Im Herbst färbt er sich dann wunderschön in Gold. Ein Ginkgo kann bis zu 200 Jahre alt werden. Spaß und Freude dieser besonderen Art waren ja auch die Hauptkriterien für die Errichtung des Irrgartens. Mit dem Irrgarten und dem daneben liegenden Labyrinth wurden die Gärten der Welt allerdings auch um bedeutende Elemente der Kulturgeschichte und der Gartenkunst bereichert.
Das älteste bekannte Labyrinth mit über 3000 Jahren wurde in Griechenland, in der Stadt Pylos entdeckt.

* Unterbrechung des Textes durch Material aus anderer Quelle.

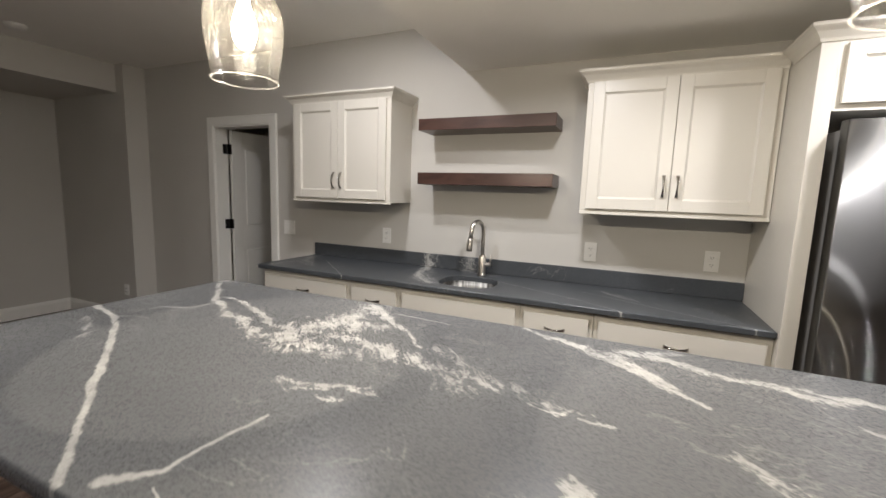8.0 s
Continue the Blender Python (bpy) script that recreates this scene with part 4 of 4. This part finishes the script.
# ---- plates, vents ----
def plate(at, facing, kind, gangs=1):
    """facing: the way it looks, '-x', '-y' or '+x'. kind: socket, switch or blank."""
    label = {"socket": "white duplex wall socket plate", "switch": "white rocker light switch plate", "blank": "white low-voltage wall plate"}[kind]
    ob = new("wall_" + kind)
    turn = {"-x": 90, "-y": 180, "+x": -90}[facing]
    w, h = 0.072 + 0.046 * (gangs - 1), 0.116
    part("cover", boxes((-w / 2, w / 2, 0.0, 0.006, -h / 2, h / 2), bevel=0.002, segs=2), PLATE, ob)
    for g in range(gangs):
        cx = (g - (gangs - 1) / 2) * 0.046
        if kind == "socket":
            for cz in (-0.02, 0.02):
                face = part("receptacle", boxes((cx - 0.016, cx + 0.016, 0.006, 0.0085, cz - 0.0135, cz + 0.0135), bevel=0.002), PLATE, ob)
                part("slot", boxes((cx - 0.0075, cx - 0.0055, 0.0085, 0.0092, cz - 0.002, cz + 0.006), (cx + 0.0055, cx + 0.0075, 0.0085, 0.0092, cz - 0.002, cz + 0.006), (cx - 0.002, cx + 0.002, 0.0085, 0.0092, cz - 0.010, cz - 0.006)), SLOT, face)
        elif kind == "switch":
            part("rocker", boxes((cx - 0.0165, cx + 0.0165, 0.006, 0.010, -0.033, 0.033), bevel=0.002), PLATE, ob)
        else:
            part("insert", boxes((cx - 0.0165, cx + 0.0165, 0.006, 0.008, -0.033, 0.033), bevel=0.001), PLATE, ob)
    ob.matrix_basis = pose(*at, 0, 0, turn)
    return tagged(ob, label, "wall plate")


for y in (4.262, 2.790, 2.149):
    plate((WALL_E, y, 1.118), "-x", "socket")
plate((WALL_E, 5.235, 1.12), "-x", "switch", 2)
for x in (-4.19, -4.06):
    plate((x, FAR_Y, 1.84), "-y", "blank")
for x, z in ((-5.77, 0.34), (-4.10, 0.36), (-2.215, 0.37)):
    plate((x, FAR_Y, z), "-y", "socket")
plate((LEFT_X, 4.80, 0.35), "+x", "socket")
plate((NICHE_E, 7.26, 0.36), "-x", "socket")
plate((-1.590, 3.363, 0.40), "-y", "socket")


def vent(x, y, z):
    v = empty("ceiling_vent", (x, y, z), "white slatted ceiling register", "vent")
    under(part("frame", boxes((x - 0.17, x + 0.17, y - 0.08, y - 0.055, z - 0.006, z), (x - 0.17, x + 0.17, y + 0.055, y + 0.08, z - 0.006, z), (x - 0.17, x - 0.15, y - 0.055, y + 0.055, z - 0.006, z), (x + 0.15, x + 0.17, y - 0.055, y + 0.055, z - 0.006, z), bevel=0.001), TRIM), v)
    # flat dark sheet standing in for the shade inside the duct
    under(part("duct_shade_sheet", boxes((x - 0.15, x + 0.15, y - 0.055, y + 0.055, z - 0.0015, z)), DARK), v)
    for i in range(6):
        yy = y - 0.045 + i * 0.018
        under(part("slat", boxes((x - 0.15, x + 0.15, yy - 0.0022, yy + 0.0022, z - 0.005, z - 0.0016)), TRIM), v)


vent(-1.95, 5.66, CEIL)
vent(0.0, 6.87, CEIL)
vent(-6.0, 5.8, CEIL)
bm = bmesh.new()
lathe(bm, [(0, CEIL), (0.065, CEIL), (0.065, CEIL - 0.012), (0.055, CEIL - 0.030), (0.02, CEIL - 0.034), (0, CEIL - 0.034)], 32, (0.90, 6.83))
tagged(part("smoke_alarm", bm, PLATE, None, "", True), "round white smoke alarm on the ceiling", "smoke alarm")

plank_floor()
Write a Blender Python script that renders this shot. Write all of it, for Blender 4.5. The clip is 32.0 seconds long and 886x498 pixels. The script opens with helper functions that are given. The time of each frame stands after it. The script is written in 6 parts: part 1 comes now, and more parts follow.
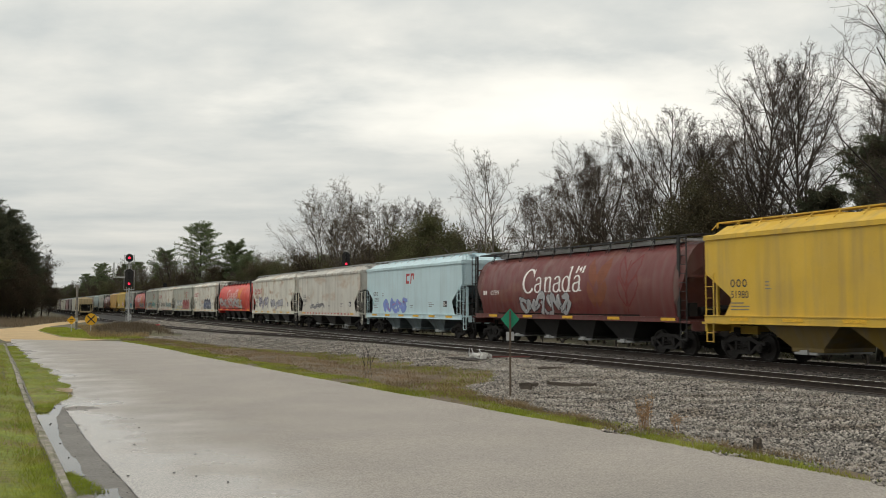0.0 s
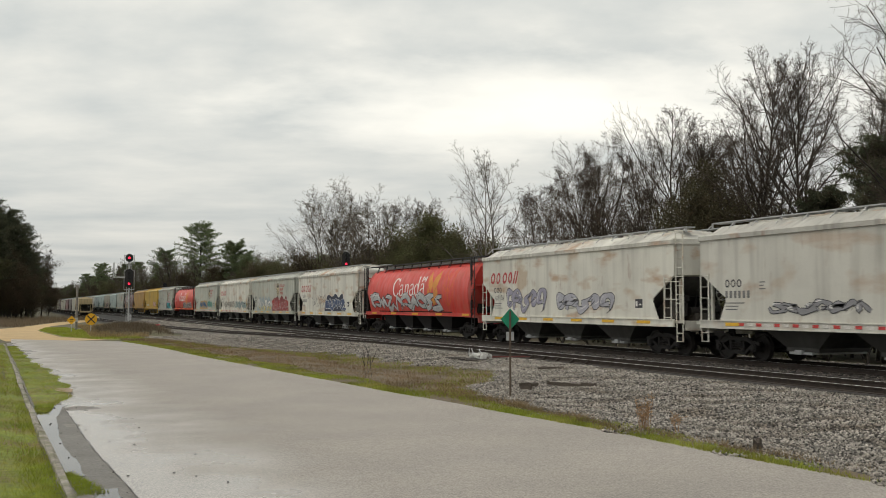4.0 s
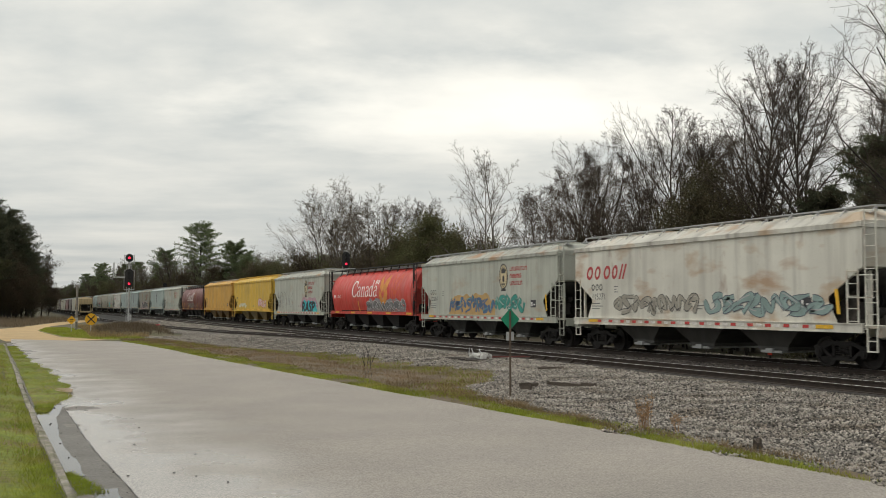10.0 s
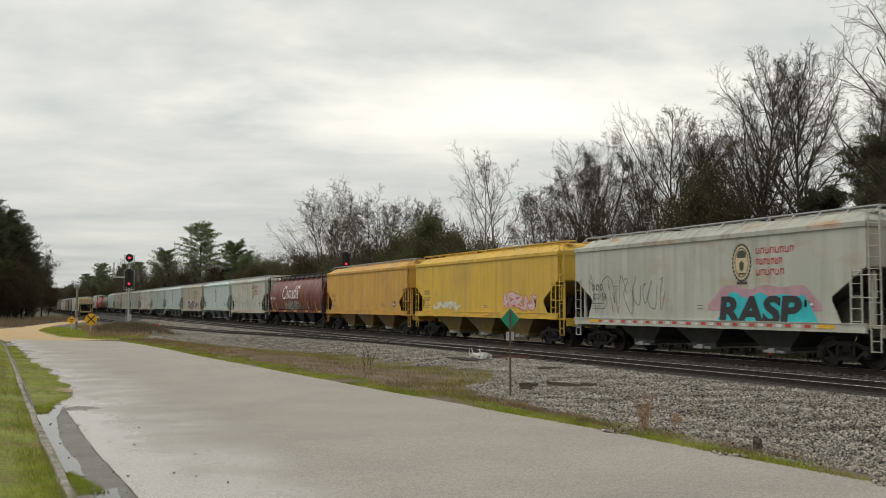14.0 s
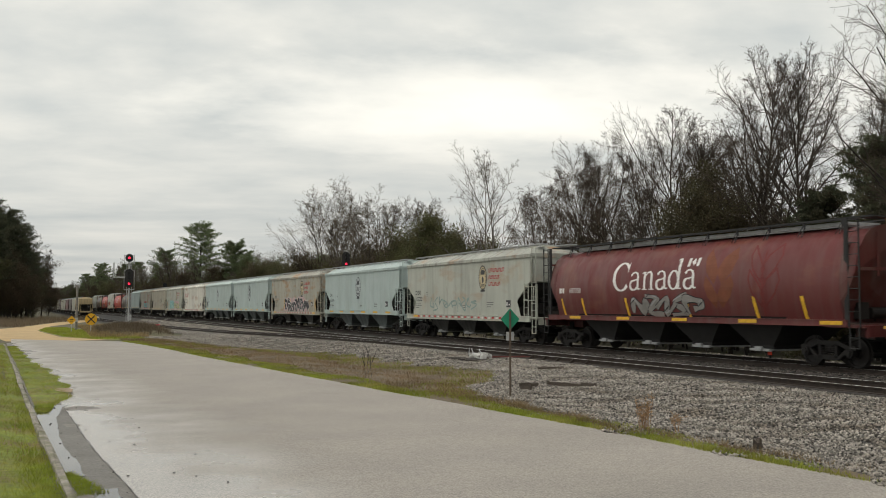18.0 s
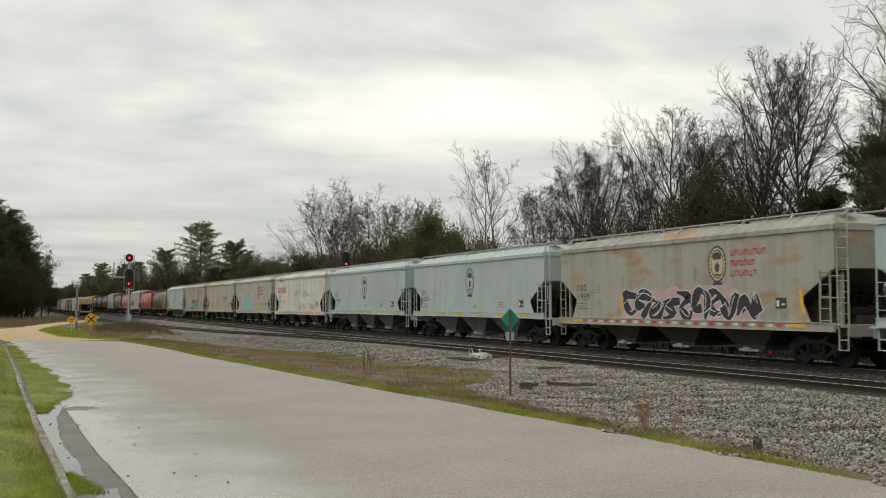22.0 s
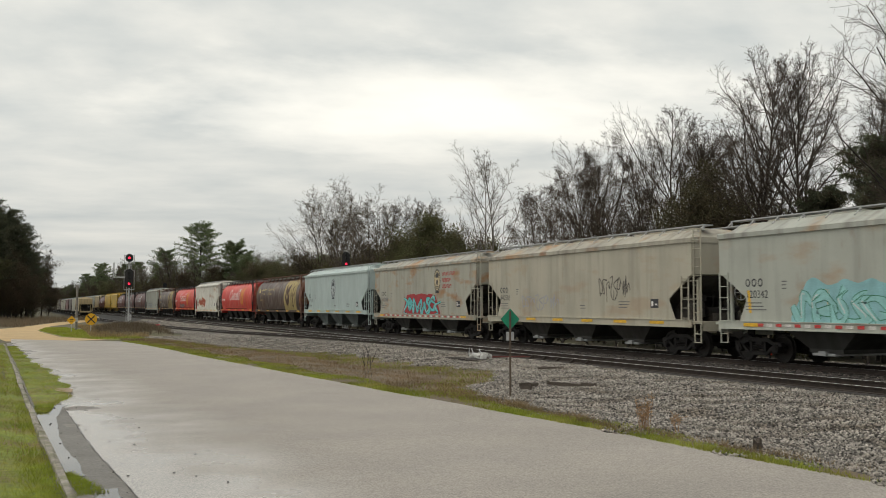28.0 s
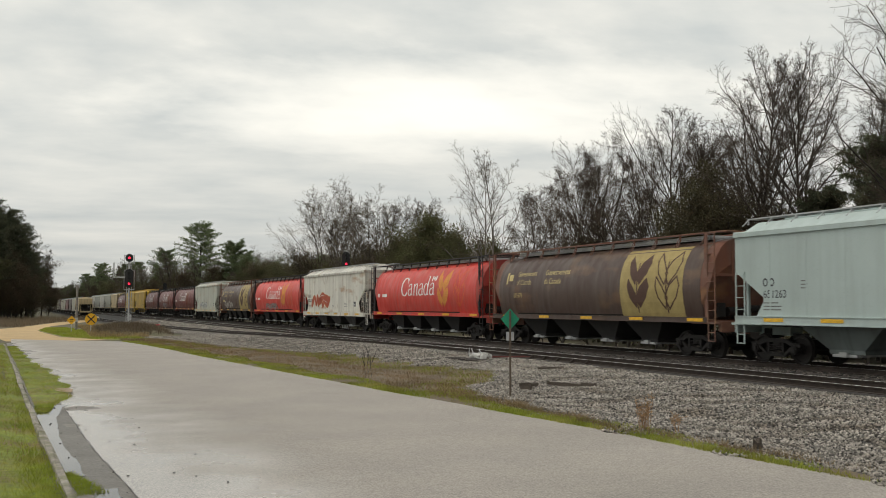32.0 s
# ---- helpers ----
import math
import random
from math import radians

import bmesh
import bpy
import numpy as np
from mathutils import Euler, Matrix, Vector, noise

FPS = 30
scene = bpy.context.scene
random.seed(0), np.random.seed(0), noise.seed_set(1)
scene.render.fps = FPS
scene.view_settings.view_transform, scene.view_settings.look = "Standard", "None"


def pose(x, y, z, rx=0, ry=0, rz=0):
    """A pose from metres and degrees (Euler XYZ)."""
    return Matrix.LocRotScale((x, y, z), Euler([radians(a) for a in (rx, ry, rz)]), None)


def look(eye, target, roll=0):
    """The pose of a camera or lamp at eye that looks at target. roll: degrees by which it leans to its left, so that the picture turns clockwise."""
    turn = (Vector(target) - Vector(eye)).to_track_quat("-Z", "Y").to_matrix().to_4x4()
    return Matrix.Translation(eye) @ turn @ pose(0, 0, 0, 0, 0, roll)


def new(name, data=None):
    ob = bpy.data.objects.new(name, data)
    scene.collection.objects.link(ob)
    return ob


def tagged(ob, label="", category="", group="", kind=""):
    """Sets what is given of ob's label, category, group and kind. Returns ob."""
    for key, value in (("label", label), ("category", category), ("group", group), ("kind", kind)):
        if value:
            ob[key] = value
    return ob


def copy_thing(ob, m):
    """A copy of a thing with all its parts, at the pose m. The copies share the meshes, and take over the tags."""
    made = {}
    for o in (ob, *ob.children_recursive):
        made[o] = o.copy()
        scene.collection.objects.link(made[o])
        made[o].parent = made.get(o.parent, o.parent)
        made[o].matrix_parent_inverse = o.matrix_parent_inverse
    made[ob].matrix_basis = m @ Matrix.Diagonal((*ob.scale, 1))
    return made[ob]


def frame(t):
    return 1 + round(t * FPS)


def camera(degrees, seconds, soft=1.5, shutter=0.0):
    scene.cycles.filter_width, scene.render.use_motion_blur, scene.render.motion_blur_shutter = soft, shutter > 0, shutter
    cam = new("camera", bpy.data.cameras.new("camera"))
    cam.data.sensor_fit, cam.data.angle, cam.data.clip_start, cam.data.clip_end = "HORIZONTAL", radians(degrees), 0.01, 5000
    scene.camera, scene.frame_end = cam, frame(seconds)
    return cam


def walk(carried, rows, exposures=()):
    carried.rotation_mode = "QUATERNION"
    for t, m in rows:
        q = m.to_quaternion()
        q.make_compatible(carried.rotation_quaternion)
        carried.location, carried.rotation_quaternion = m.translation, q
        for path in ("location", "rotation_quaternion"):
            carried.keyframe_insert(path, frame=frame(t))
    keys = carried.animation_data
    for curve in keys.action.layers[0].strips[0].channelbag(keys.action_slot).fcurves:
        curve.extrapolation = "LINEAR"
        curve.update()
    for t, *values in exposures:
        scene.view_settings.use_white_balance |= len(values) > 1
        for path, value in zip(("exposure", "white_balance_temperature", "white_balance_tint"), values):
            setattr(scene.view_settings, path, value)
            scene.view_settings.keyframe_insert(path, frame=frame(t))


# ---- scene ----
# World: the track runs along +Y, X is the distance to the side of the camera, road at z = 0, rail tops at z = RAIL.
CAM = pose(0, 0, 2.29, 93.196, 0, -23.146)
cam = camera(47.66, 32.0, soft=0.6, shutter=0.16)
walk(cam, [(0, CAM), (32, CAM)], exposures=[(0, 0.0, 6850, 7), (32, 0.0, 6850, 7)])
RAIL, MAIN, NEAR = 0.40, 23.90, 19.96
SPEED = 13.60

# ---- sky and light: overcast afternoon ----
world = bpy.data.worlds.new("overcast_sky")
scene.world = world
world.use_nodes = True
wn, wl = world.node_tree.nodes, world.node_tree.links
sky = wn.new("ShaderNodeTexSky")
sky.sky_type = 'NISHITA'
sky.sun_disc = False
sky.sun_elevation = radians(65)
sky.sun_rotation = radians(242)
sky.air_density, sky.dust_density = 1.0, 4.0
hs = wn.new("ShaderNodeHueSaturation")
hs.inputs["Saturation"].default_value = 0.22
wl.new(sky.outputs[0], hs.inputs["Color"])
wl.new(hs.outputs[0], wn["Background"].inputs[0])
wn["Background"].inputs[1].default_value = 0.125
sun_data = bpy.data.lights.new("sun", 'SUN')
sun_data.energy, sun_data.angle, sun_data.color = 0.70, radians(60), (1.0, 0.97, 0.92)
sun = new("sun", sun_data)
sun.matrix_world = look((-35, -20, 86), (0, 0, 0))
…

Das Labyrinth in den Gärten der Welt ist eine größere Kopie des Labyrinths der Kathedrale von Chartres in Frankreich, das vor etwa 700 Jahren entstand. In den Renaissancegärten entstanden dann erste Labyrinthe aus Blumen und niedrigen Hecken. Sie waren allerdings nicht begehbar. Die ersten Irrgärten mit hohen Hecken, in denen man sich verirren konnte, entstanden erst ab dem 15. Jahrhundert.
Der erste Irrgarten dieser Art im italienischen Verona. In den darauffolgenden Jahrhunderten wurden die Irrgärten ständig weiter entwickelt mit unterschiedlichen Wegenetzen und Mustern, sie wurden immer komplizierter und verzweigter. In den barocken Lustgärten wurden sie ein beliebter Zeitvertreib. In den Niederlanden waren im 1700 Jahrhundert Irrgärten in Gärten der Gasthäuser schon eine besondere Attraktion für die Besucher. In England ließ Wilhelm III. in seinem Herrschaftssitz in Hampton Court um 1700 dann einen Irrgarten anlegen, der zum Vorbild für den Irrgarten in den Gärten der Welt wurde.
So konnten sich die Besucher der Gärten der Welt seit 2007 in einem eigenen Irrgarten „englisch“ verirren. Bis zum März 2020. Dann war Schluss. Der Irrgarten musste schließen wegen Corona. Abstandsregeln und Hygienevorschriften konnten ja auf den engen Wegen nicht eingehalten werden. Das traf natürlich viele Besucher gerade in diesen Zeiten recht hart, denn die Gärten der Welt waren zu einem sehr beliebten Ausgehziel geworden. Auch für die Kinder.
Das belegen die Zahlen für das vergangene Jahr. Ungeachtet der Tatsache, dass etwa 90 Prozent der Veranstaltungen abgesagt werden mussten wegen Corona und auch viel weniger Touristen kamen besuchten rund 700.000 Naturliebhaber die Gärten der Welt. Das waren etwa 2 Prozent mehr als im Nichtcoronajahr 2019.
Seit Anfang 2021 kann man sich nun wieder verirren und verlaufen im Irrgarten. Man hatte ein neues Buchungskonzept entwickelt, das Coronakonform ist. Man kann als Familie, Paar oder auch als Einzelperson für 30 Minuten einen Besuch ordern. Man hat dann den Irrgarten für sich ganz allein und genügend Zeit, sich wieder herauszufinden. Wichtig ist nur, sich rechtzeitig anzumelden für seine halbe Stunde. Für das „Verirren“ gibt es noch einen nicht offiziellen Geheimtipp.
Um sicher ins Zentrum und wieder hinaus zu finden gibt es eine einfache Regel – immer an der Hecke entlang. Man muss sich nur zu Beginn entscheiden, ob man links oder rechts an der Hecke entlang geht. Mehr Spaß macht es allerdings, einfach so den Weg zu finden und sich auch mal zu verirren.